Fiat "was perceived by many as a failing, lethargic automaker that produced low-quality cars and was stymied by endless bureaucracies," Marchionne said. "But most of the people capable of remaking Fiat had been there all the time."

Cerberus, now completely divested of Chrysler, spent $7 billion to buy the automaker, then refused to spend more to get it through the steep falloff in sales last fall. The private equity fund told the U.S. Treasury in December that it was "not a deposit-taking institution that can act as an ATM machine for its portfolio companies."

So, the U.S. government stepped in with $9 billion in emergency loans. It now owns 8% of the revamped company, and Canada, which also is helping, owns 2%. Fiat owns 20% and the United Auto Workers union's retiree health care trust owns 55%. The remaining 15% is being held in reserve by the U.S., to be doled out to Fiat if it meets certain performance goals.

Cerberus hired Bob Nardelli, former Home Depot CEO, less than two years ago to lead Chrysler. In his goodbye e-mail to employees Wednesday, Nardelli said: "What I have learned along the way is that Chrysler people have the resolute heart of a scrappy underdog. ... This is a company that has been knocked down many times, but never knocked out."

In past decades, Chrysler tried more than once to reinvent itself at times of financial distress, once even calling itself "the New Chrysler."

Eventually, Germany's Daimler took it over in 1998, under the guise of "a merger of equals." The honeymoon lasted just long enough for the two automakers to develop deep loathing of one another. Daimler sold 80.1% of its Chrysler stake to Cerberus, then wrote down the other 19.9% to $0 on its books and finally dumped that, too.
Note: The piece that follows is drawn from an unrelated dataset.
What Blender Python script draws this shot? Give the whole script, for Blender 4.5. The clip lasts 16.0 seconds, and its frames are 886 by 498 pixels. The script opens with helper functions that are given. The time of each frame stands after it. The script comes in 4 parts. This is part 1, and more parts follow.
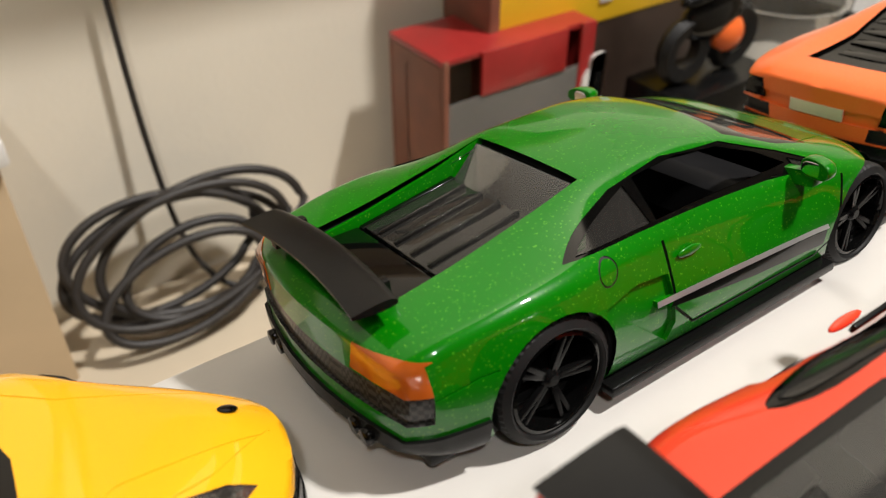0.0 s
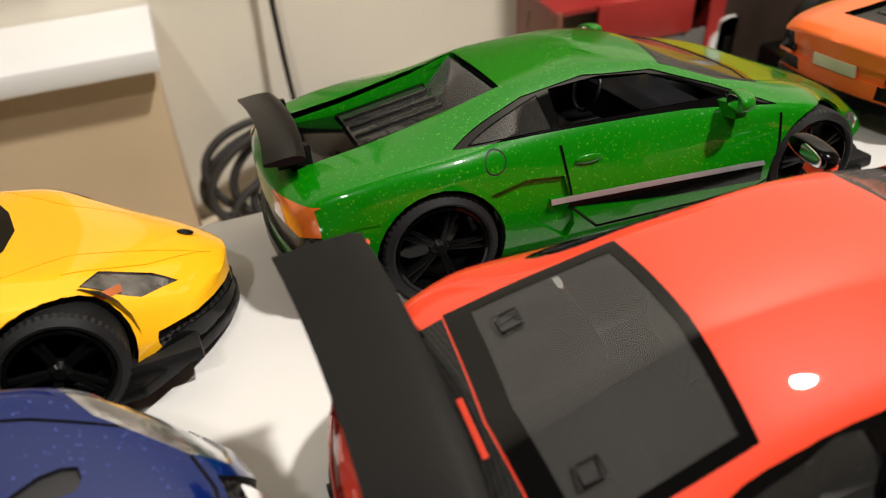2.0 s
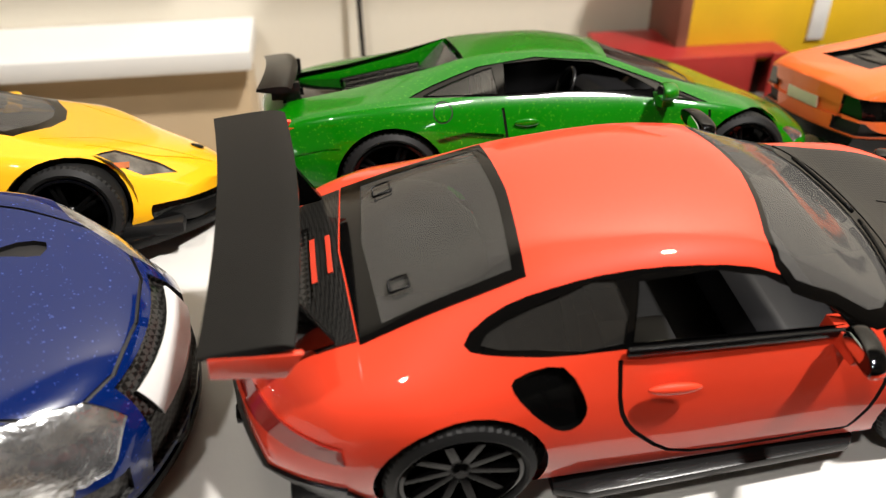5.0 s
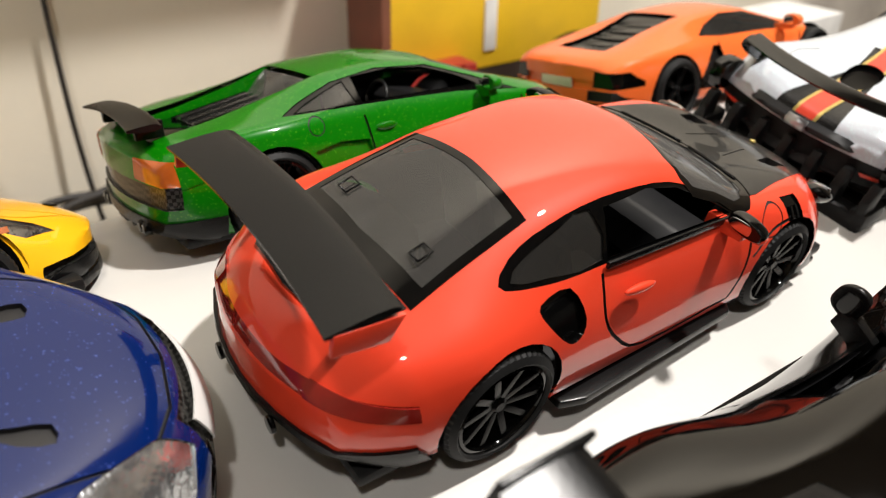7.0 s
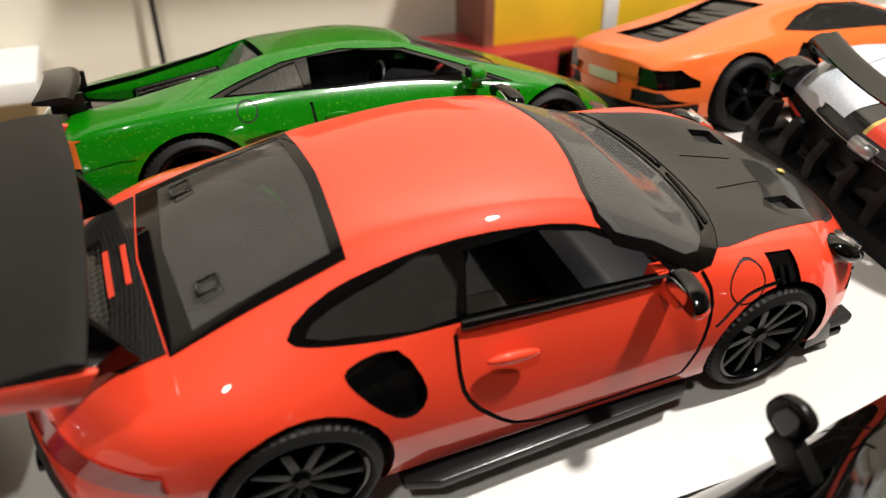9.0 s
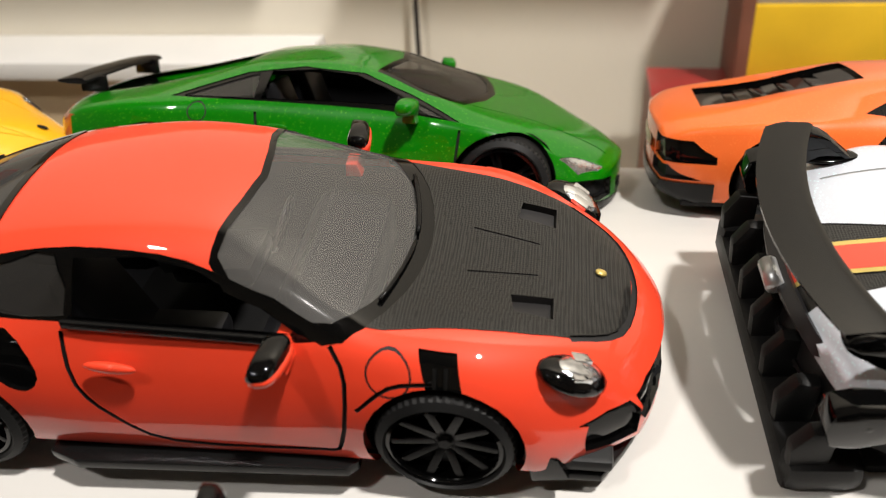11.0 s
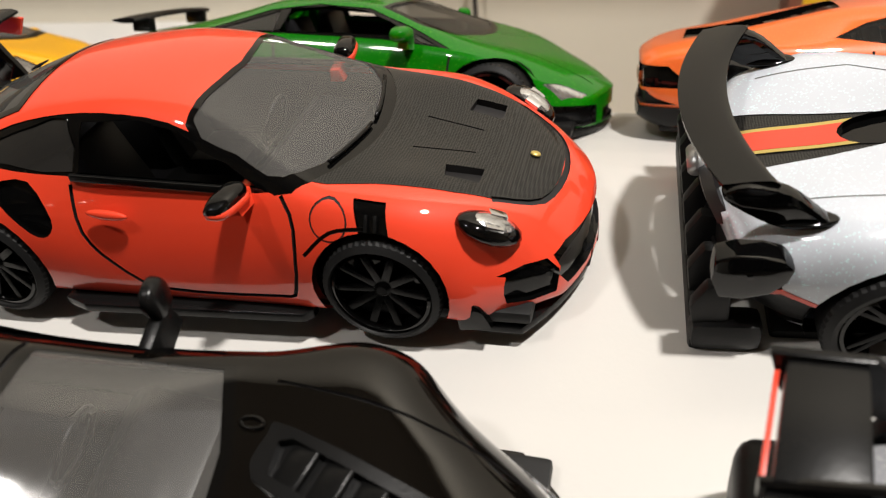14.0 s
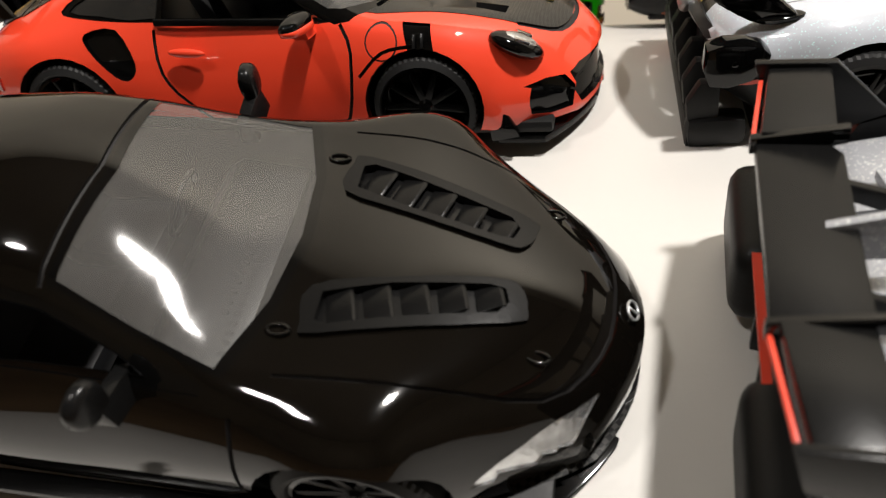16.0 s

Marchionne moved fast to start his effort to make Chrysler a lean, hard car company. He changed the management structure Wednesday, naming a CEO for of each brand and operation — and making each CEO entirely responsible for that unit's profitability. No more losing money in one place and covering it with profits elsewhere. The new bosses mainly are Chrysler hands, but there are a few Fiat veterans.

"It certainly means that there will be a lot of pressure to perform and meet targets," says Rebecca Lindland, director of the auto group at consultant IHS Global Insight.

As Marchionne bluntly put it in an interview with trade magazine Automotive News last December: "The world of today will not give (automakers) a single inch of room. Time is up."

What didn't happen immediately Wednesday was restarting factories. All production was shut down April 30 with the bankruptcy filing.

"It could be a staggered restart," says Dianna Gutierrez, Chrysler manufacturing spokeswoman. "If we're running low on minivans or (Jeep) Wranglers, obviously those would come back up" soonest.

In fact, restarting might be difficult. Some suppliers, struggling in the industry's decline, might not have the cash to restart operations. "The next couple of months are going to be crucial for them holding their supply base intact," Coulter says. "The supply base is very, very fragile."

Other hurdles remain:

•Size. By Marchionne's own standards, Fiat/Chrysler is only two-thirds of a viable car company.

"An automotive group needs to produce 5.5 million to 6 million vehicles per year to achieve the critical mass necessary to have any chance of making an economic profit," he told bankers in Switzerland on March 24, according to a text from Fiat.

Chrysler and Fiat combined produced about 4.3 million in 2007, before the recessionary collapse.

Marchionne's strategy included acquiring General Motors' European and South American operations, but Canadian parts maker Magna seems to have the inside track.

•Products. Chrysler Group has to survive on its own models, mainly trucks, vans and large cars, for about two years, until Fiat-designed small cars arrive in Chrysler showrooms.

"It's going to be tough, there's no doubt," says Lindland. If surviving for two years "means making money, then not likely. If it means keeping losses to a tolerable level, then probably."